**What you should do**
Output every line exactly as written. Leave out pictures.

**Collected data**
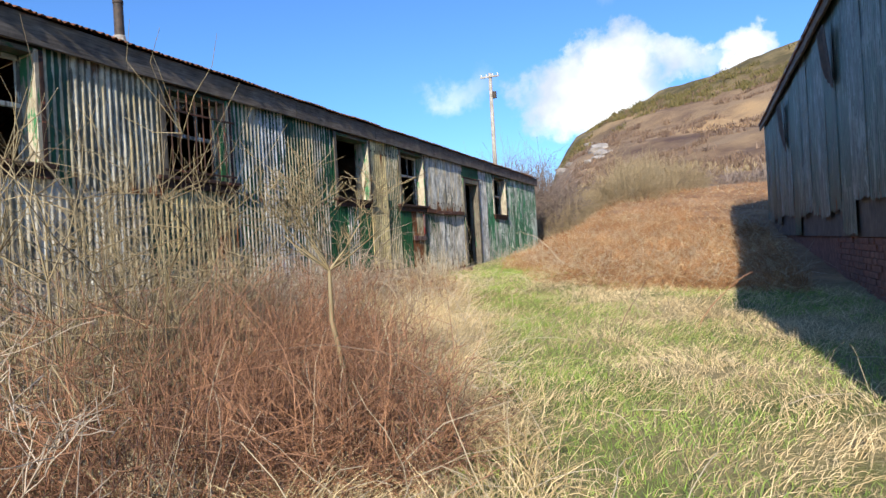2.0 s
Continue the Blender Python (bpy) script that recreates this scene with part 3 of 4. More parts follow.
strand("loose_wire", ((X + 0.09, 16.94, 1.98), (X + 0.12, 16.98, 1.75), (X + 0.14, 17.14, 1.45), (X + 0.12, 17.08, 1.28), (X + 0.09, 16.9, 1.24)), 0.003, M_STEM, "thin pale wire hanging by the door")
strand("dead_climber", ((X + 0.085, 14.08, 1.41), (X + 0.09, 13.95, 1.37), (X + 0.09, 13.88, 1.15), (X + 0.1, 13.80, 0.98), (X + 0.1, 13.84, 0.72)), 0.004, M_SILL, "thin dead climber hanging from the batten")

# rusty bolts with their washers along the lap of the sheets
bolt_bm = bmesh.new()
bmesh.ops.create_uvsphere(bolt_bm, u_segments=8, v_segments=5, radius=0.012, matrix=Matrix.Diagonal((0.6, 1, 1, 1)))
bmesh.ops.create_cone(bolt_bm, cap_ends=True, segments=10, radius1=0.019, radius2=0.019, depth=0.004, matrix=pose(-0.002, 0, 0, 0, 90, 0))
bolt_mesh = bpy.data.meshes.new("bolt")
bolt_bm.to_mesh(bolt_mesh)
bolt_bm.free()
bolt_mesh.materials.append(M_SILL)
for by, bz in [(12.25 + i * 0.1524, z) for i in range(7) for z in (1.05, 2.02, 3.02)] + [(14.9 + i * 0.1524, z) for i in range(14) for z in (0.95, 2.22)] + [(9.2 + i * 0.1524, 2.0) for i in range(12)] + [(11.1 + i * 0.2286, 1.2) for i in range(5)]:
    if (by, bz) != (0, 0) and random.random() < 0.8:
        ob = new("bolt", bolt_mesh)
        ob.location = (X + 0.062, by + random.uniform(-0.006, 0.006), bz + random.uniform(-0.02, 0.02))
        on_hut(ob)

# stove pipe on the roof
chim = tagged(new("stove_pipe"), "sooty iron stove pipe with a pale mortar collar on the roof", "chimney")
chim.location = (-8.78, 9.36, 4.42)
bm = bmesh.new()
bmesh.ops.create_cone(bm, cap_ends=False, segments=18, radius1=0.075, radius2=0.07, depth=0.72)
bmesh.ops.create_cone(bm, cap_ends=True, segments=18, radius1=0.078, radius2=0.078, depth=0.05, matrix=Matrix.Translation((0, 0, 0.3)))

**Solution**
2.0 s
Continue the Blender Python (bpy) script that recreates this scene with part 3 of 4. More parts follow.
strand("loose_wire", ((X + 0.09, 16.94, 1.98), (X + 0.12, 16.98, 1.75), (X + 0.14, 17.14, 1.45), (X + 0.12, 17.08, 1.28), (X + 0.09, 16.9, 1.24)), 0.003, M_STEM, "thin pale wire hanging by the door")
strand("dead_climber", ((X + 0.085, 14.08, 1.41), (X + 0.09, 13.95, 1.37), (X + 0.09, 13.88, 1.15), (X + 0.1, 13.80, 0.98), (X + 0.1, 13.84, 0.72)), 0.004, M_SILL, "thin dead climber hanging from the batten")

# rusty bolts with their washers along the lap of the sheets
bolt_bm = bmesh.new()
bmesh.ops.create_uvsphere(bolt_bm, u_segments=8, v_segments=5, radius=0.012, matrix=Matrix.Diagonal((0.6, 1, 1, 1)))
bmesh.ops.create_cone(bolt_bm, cap_ends=True, segments=10, radius1=0.019, radius2=0.019, depth=0.004, matrix=pose(-0.002, 0, 0, 0, 90, 0))
bolt_mesh = bpy.data.meshes.new("bolt")
bolt_bm.to_mesh(bolt_mesh)
bolt_bm.free()
bolt_mesh.materials.append(M_SILL)
for by, bz in [(12.25 + i * 0.1524, z) for i in range(7) for z in (1.05, 2.02, 3.02)] + [(14.9 + i * 0.1524, z) for i in range(14) for z in (0.95, 2.22)] + [(9.2 + i * 0.1524, 2.0) for i in range(12)] + [(11.1 + i * 0.2286, 1.2) for i in range(5)]:
    if (by, bz) != (0, 0) and random.random() < 0.8:
        ob = new("bolt", bolt_mesh)
        ob.location = (X + 0.062, by + random.uniform(-0.006, 0.006), bz + random.uniform(-0.02, 0.02))
        on_hut(ob)

# stove pipe on the roof
chim = tagged(new("stove_pipe"), "sooty iron stove pipe with a pale mortar collar on the roof", "chimney")
chim.location = (-8.78, 9.36, 4.42)
bm = bmesh.new()
bmesh.ops.create_cone(bm, cap_ends=False, segments=18, radius1=0.075, radius2=0.07, depth=0.72)
bmesh.ops.create_cone(bm, cap_ends=True, segments=18, radius1=0.078, radius2=0.078, depth=0.05, matrix=Matrix.Translation((0, 0, 0.3)))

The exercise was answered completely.